Most of the clunkers from the past were so-called neighborhood electric vehicles, limited to a top speed of 25 miles per hour. Others were three-wheelers with questionable stability. Both technology choices allowed small companies build electric vehicles without the need for expensive crash testing to meet federal safety standards. That lowered the price, making them more affordable, but the gravely compromised designs earned derision over the years, which was conjured up again via Jalopnik's list.

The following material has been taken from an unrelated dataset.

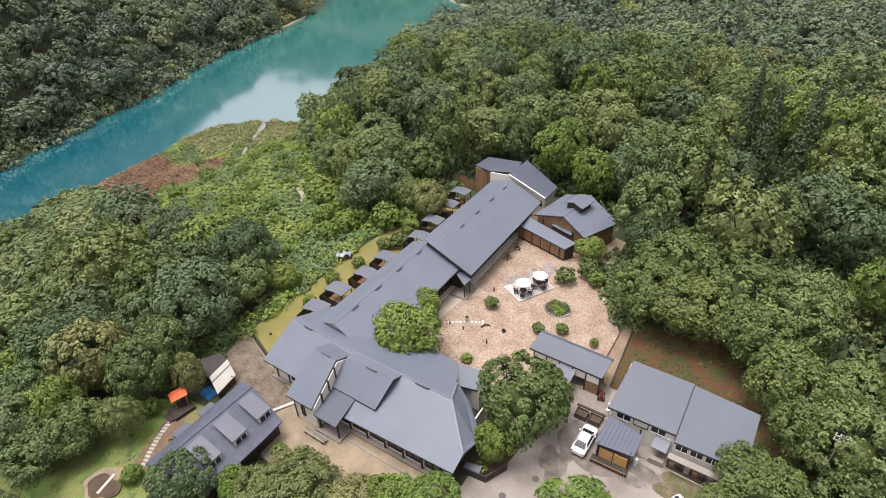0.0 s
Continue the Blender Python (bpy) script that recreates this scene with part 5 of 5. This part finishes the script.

Electric Equals Quality and Luxury

Fast forward to today. There is an ever-expanding range of very high quality, fully highway-capable EVs and electric motorcycles—manufactured by the world's leading automotive companies. You might not love the way every EV looks, but the quality of the design, performance and amenities is at the top of each car’s segment. The 2013 Chevy Volt has, for the three years running, been named the number one compact in the annual J.D. Power Apeal study. The Tesla Model S racked up countless top automotive awards, and is taking a measurable percentage of the luxury car market. The Nissan LEAF won World Car of the Year in 2011. The LEAF, Model S, and Volt all have five star crash safety ratings with the federal government.

Let’s not forget the electric motorcycle market. We now have two companies—Zero Motorcycles and Brammo—making excellent electric motorcycles with performance and features that can satisfy nearly all motorcyclists. They claim top speeds around 100 miles an hour—verified in electric motorcycle racing events—and riding range of between 70 and100 miles, with quick recharge times.

The 2012 Coda Automotive electric sedan.

The Coda Automotive electric sedan, despite landing on Jalopnik's list of worst electric cars, is an example of how far the EV market has come.

The Coda electric car had lackluster styling reminiscent of 1990s family cars—but it’s an outlier in the Jalopnik list. Coda’s electric drive train, battery pack, and charging system were decent. The car had the largest trunk space of any electric car other than the Tesla Model S. Coda's battery pack design included an active heating and cooling system, a feature many Nissan LEAF owners suffering from premature range degradation wish Nissan had put into its small EV. It was also one of the first electric cars to have a 6.6-kilowatt on-board charger. These features don’t make up for the car’s other problems, and the mismanagement of the company that led to its demise, but in those features, you can see the emergence of electric cars out of an era of low-quality and low-speed to today’s impressive advances.

Jalopnik’s list is a crack-up to read. At the same time, it should remind carmakers producing electric cars to go the extra mile to avoid invoking the "eeew" response. The negative stereotypes attached to electric vehicles have programmed consumers with skepticism and doubt. Electric vehicles that steer as far away as possible from those outdated stereotypes will fare the best, and do the most to increase the size of the EV market.